There are three dances which are found in many countries in the north and west of Europe. These three are the Schottische, the Polka and the Waltz. Within the repertoire of the Sacred and Circle dance collection they are rarely performed, yet they are fundamental to many other dances, often forming parts of a longer dance. But since they are not known they are not acknowledged, or rarely so.

I saw a lovely waltz configuration, whose name escapes me, taught and performed by Peter Vallance and Sue at the festival of Sacred Dance, Song and Music in Findhorn this year. It began in a circle when all moved to the side and the returned, moved to face partner then moved together and apart and finally broke into a sequence of the waltz. I had not seen this variant before. It was lovely to watch. I don’t recall whether it was one in which partners were exchanged after the initial sequence, as often they are.

Bernhard Wosien had high regard for the Waltz. He said it was the last cosmic dance, with the Earth and Moon revolving around the Central Sun of a ballroom.

Bernhard told us the partner dances were the latest to develop with line, crescent and circle dances coming first. While there are many other forms these three are simple and basic.

The Schottische is usually in duple time with the partners holding each other in a ballroom hold stepping to one side and hopping on that foot and stepping to the other side and hopping again. So it has a sort of lumpiness to it. One hop, two hop. Since the partners are facing one another each starts on the opposite foot to the other. The motion is usually accomplished by a swinging of the body to one side and then the other. It is a very friendly dance with a simple motion. It is found, among other dances, in Sieben Schritt from Austria.

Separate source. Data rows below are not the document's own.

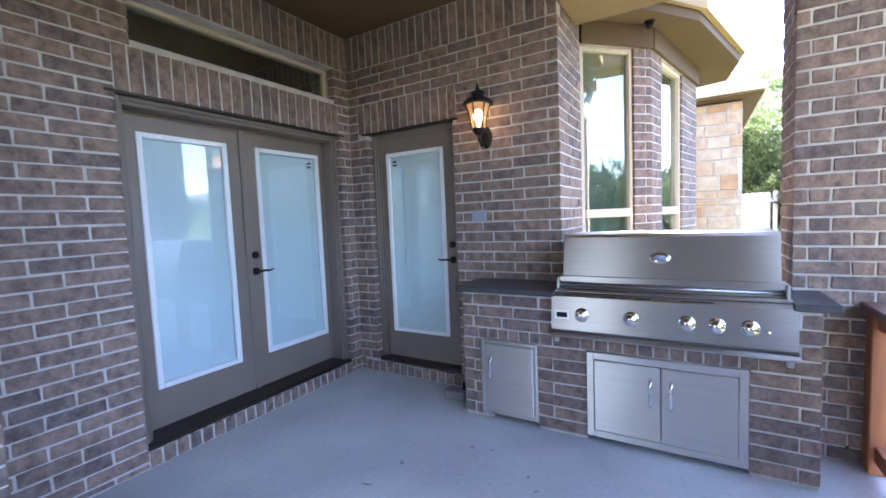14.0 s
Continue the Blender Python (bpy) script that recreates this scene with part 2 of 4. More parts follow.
M_BLUEPLASTIC = material("blue_grey_cover", (0.26, 0.31, 0.40), 0.4, vary=0.08, scale=8, bump=0.03)
M_VEIL = material("pale_veil", (0.48, 0.50, 0.48), 0.9, vary=0.3, scale=1, bump=0)


def glass(name, tint, rough=0.0, gloss=0.5, clear=0.5):
    """A pane: a mirror film over a tinted clear body."""
    m = bpy.data.materials.new(name)
    m.use_nodes = True
    nt = m.node_tree
    nt.nodes.remove(nt.nodes["Principled BSDF"])
    g, t, mix = nt.nodes.new("ShaderNodeBsdfGlossy"), nt.nodes.new("ShaderNodeBsdfTransparent"), nt.nodes.new("ShaderNodeMixShader")
    g.inputs["Roughness"].default_value = rough
    g.inputs["Color"].default_value = (0.92, 0.95, 0.95, 1)
    t.inputs[0].default_value = (*tint, 1)
    lw, fr = nt.nodes.new("ShaderNodeLayerWeight"), nt.nodes.new("ShaderNodeMath")
    lw.inputs[0].default_value = 0.5
    fr.operation, fr.inputs[1].default_value = "POWER", 4.0
    nt.links.new(lw.outputs["Facing"], fr.inputs[0])
    ma = nt.nodes.new("ShaderNodeMath")
    ma.operation, ma.use_clamp = "MULTIPLY_ADD", True
    nt.links.new(fr.outputs[0], ma.inputs[0])
    ma.inputs[1].default_value, ma.inputs[2].default_value = 1.0 - gloss, gloss
    nt.links.new(ma.outputs[0], mix.inputs[0])
    nt.links.new(t.outputs[0], mix.inputs[1])
    nt.links.new(g.outputs[0], mix.inputs[2])
    nt.links.new(mix.outputs[0], nt.nodes["Material Output"].inputs[0])
    return m


M_PANE = glass("coated_window_glass", (0.66, 0.74, 0.70), gloss=0.21)
M_DOORPANE = glass("door_glass", (0.93, 0.97, 0.98), gloss=0.055)


# ---------------- mesh helpers ----------------
def mesh_of(name, bm, *mats, smooth=False):
    me = bpy.data.meshes.new(name)
    bm.normal_update()
    bm.to_mesh(me)
    bm.free()
    for m in mats:
        me.materials.append(m)
    if smooth:
        me.polygons.foreach_set("use_smooth", [True] * len(me.polygons))
    return me


def part(name, bm, mat, parent, label="", smooth=False):
    ob = new(name, mesh_of(name, bm, mat, smooth=smooth))
    if parent:
        ob.parent = parent
    if label:
        ob["label"] = label
    return ob


def add_box(bm, x0, x1, y0, y1, z0, z1, bevel=0.0, m=None, jitter=0.0):
    vs = [bm.verts.new((x, y, z)) for x in (x0, x1) for y in (y0, y1) for z in (z0, z1)]
    fs = [bm.faces.new([vs[i] for i in f]) for f in ((0, 1, 3, 2), (4, 6, 7, 5), (0, 4, 5, 1), (2, 3, 7, 6), (0, 2, 6, 4), (1, 5, 7, 3))]
    if jitter:
        for v in vs:
            v.co += Vector([random.uniform(-jitter, jitter) for _ in range(3)])
    geo = vs
    if bevel:
        es = list({e for f in fs for e in f.edges})
        r = bmesh.ops.bevel(bm, geom=es, offset=bevel, segments=1, affect="EDGES")
        geo = list({v for f in r["faces"] for v in f.verts} | {v for v in vs if v.is_valid})
    if m is not None:
        for v in geo:
            v.co = m @ v.co
    return bm


def box(x0, x1, y0, y1, z0, z1, bevel=0.0, m=None):
    return add_box(bmesh.new(), min(x0, x1), max(x0, x1), min(y0, y1), max(y0, y1), min(z0, z1), max(z0, z1), bevel, m)


def lathe(profile, segs=20, m=None):
    """A turned body from (radius, height) pairs."""
    bm = bmesh.new()
    rings = []
    for r, z in profile:
        rings.append([bm.verts.new((r * math.cos(2 * math.pi * i / segs), r * math.sin(2 * math.pi * i / segs), z)) for i in range(segs)])
    for a, b in zip(rings, rings[1:]):
        for i in range(segs):
            bm.faces.new((a[i], a[(i + 1) % segs], b[(i + 1) % segs], b[i]))
    bm.faces.new(list(reversed(rings[0])))
    bm.faces.new(rings[-1])
    if m is not None:
        bmesh.ops.transform(bm, matrix=m, verts=bm.verts)
    return bm


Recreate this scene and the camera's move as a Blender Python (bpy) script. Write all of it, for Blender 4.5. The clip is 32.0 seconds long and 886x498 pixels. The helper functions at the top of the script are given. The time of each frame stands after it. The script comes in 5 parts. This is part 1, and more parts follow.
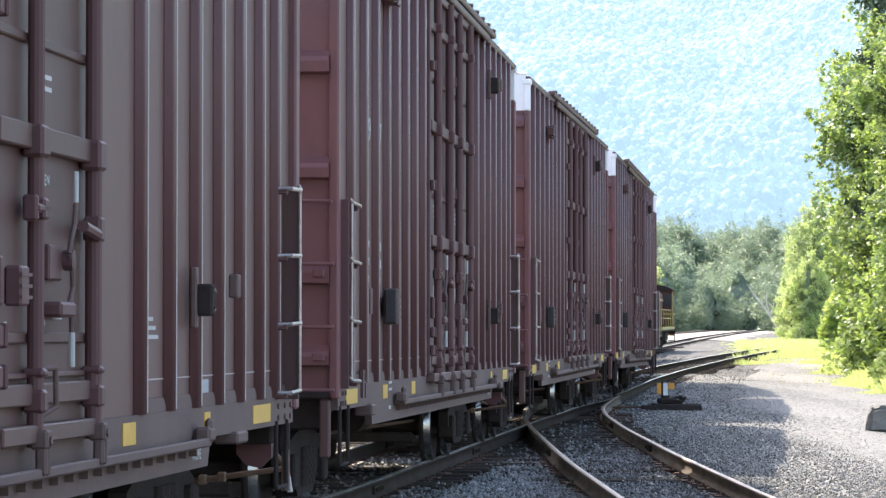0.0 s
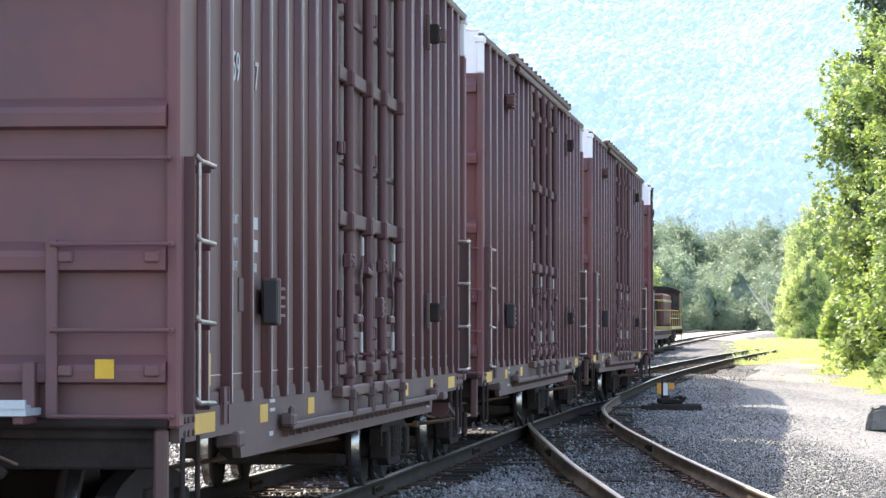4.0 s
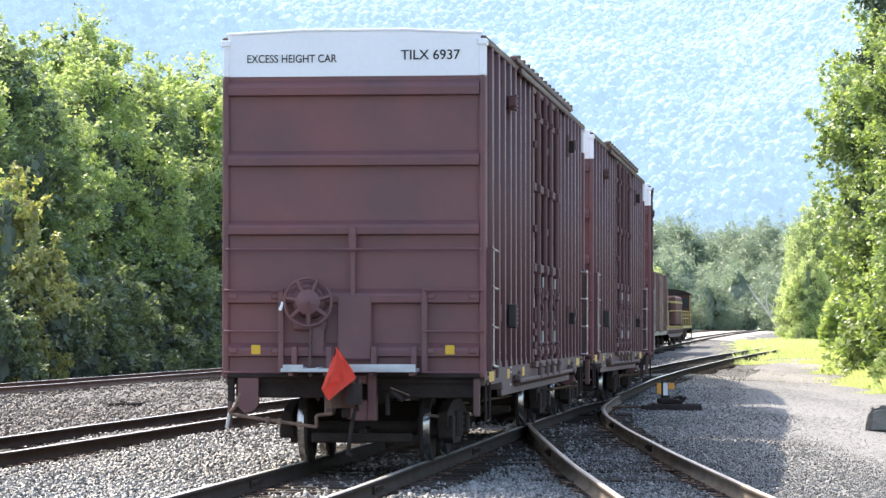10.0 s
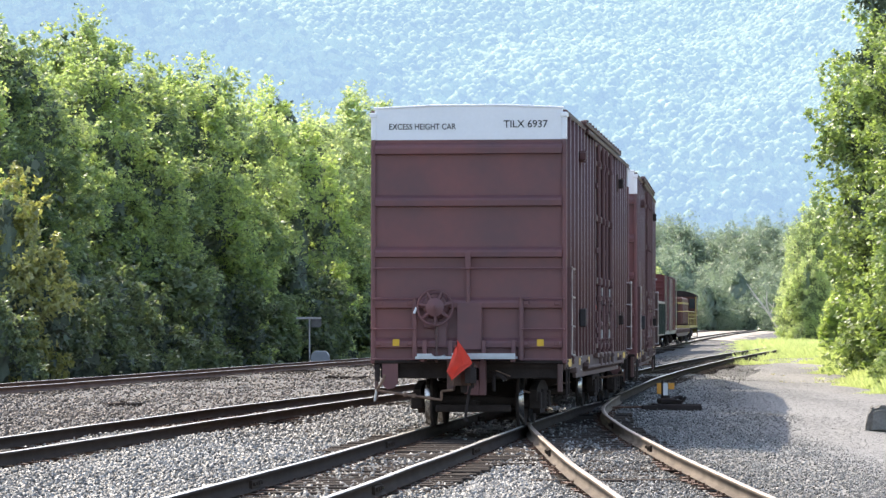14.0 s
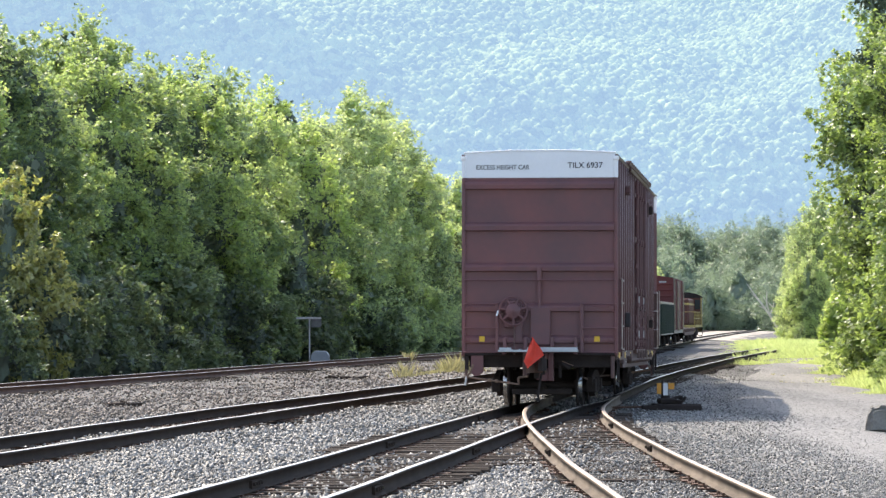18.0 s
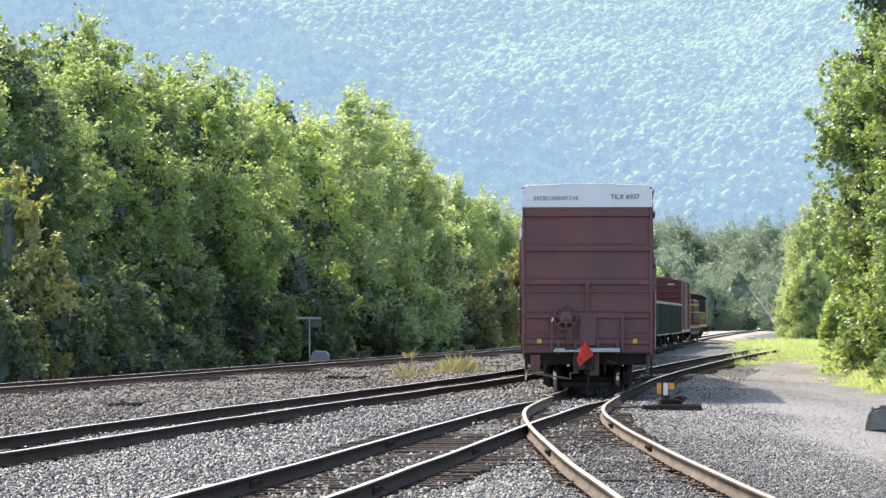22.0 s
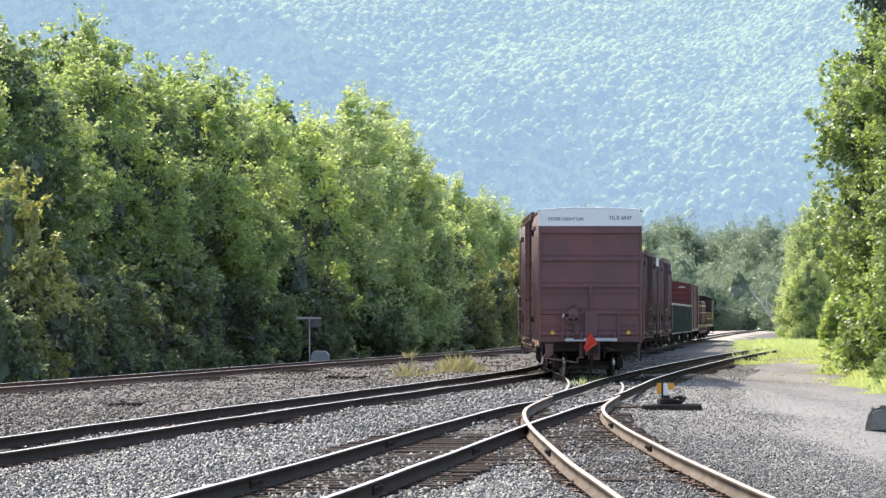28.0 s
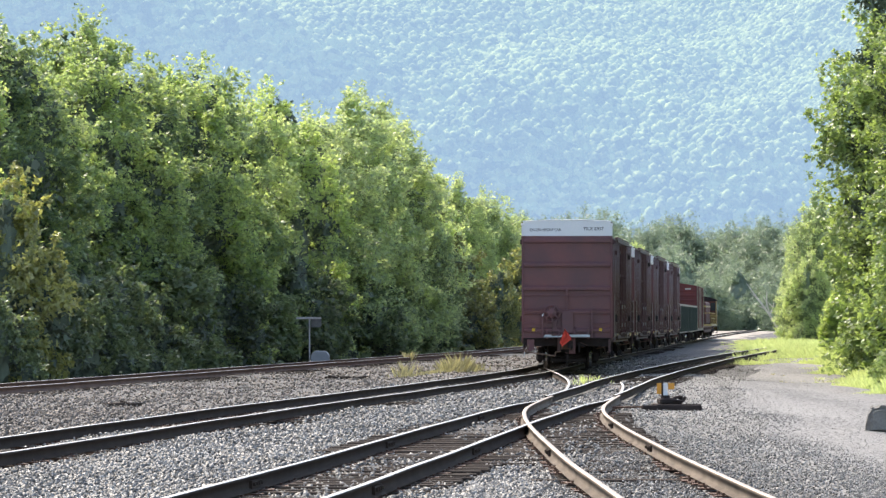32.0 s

The Polka is in 4/4 time. It has a characteristic 1, 2, 3 hop. Partners in a ballroom hold – necessitating opposite feet leading – fly around the ballroom in imitation of horses or other fleeing animals. It is a very joyous step. It is used as part of the Texan Polka which begins with partners side by side in couples retiring 1, 2, 3 kick, kick typically performed 4 times then breaking into the Polka for a sequence of 4 or 8 I forget which. The first part has variations including crossing from side to side, so the woman steps side close side in front of the man for a series of four and back into the Polka and so on through the dance. Great fun. A very casual dance. Goes well to ‘Uncle Joe’ by Buffy Sainte Marie. though I think the music we were given with the dance was Cotton-eyed Joe.

The Waltz is widely known throughout the North and West of Europe with a multiplicity of variations though none as demonstrative as the Viennese Waltz as Bernhard demonstrated it to us in Stockholm with Friedel Kloke as his partner. He laid her flat in an extravagant bow until her back was parallel to the floor and then himself reeled backwards drawing her up over him as they swept together around the room.

This is a very different dialect from the French Waltz we were taught by Chris Gunstone in which the partners stand very close together, very erect and turn extremely fast on the spot. The room quickly begins to spin and the only way to do this successfully is to focus on each other’s eyes.

Above all the Waltz is a romantic dance. This is in no small measure due to the timing, in three quarter, 3/4, time.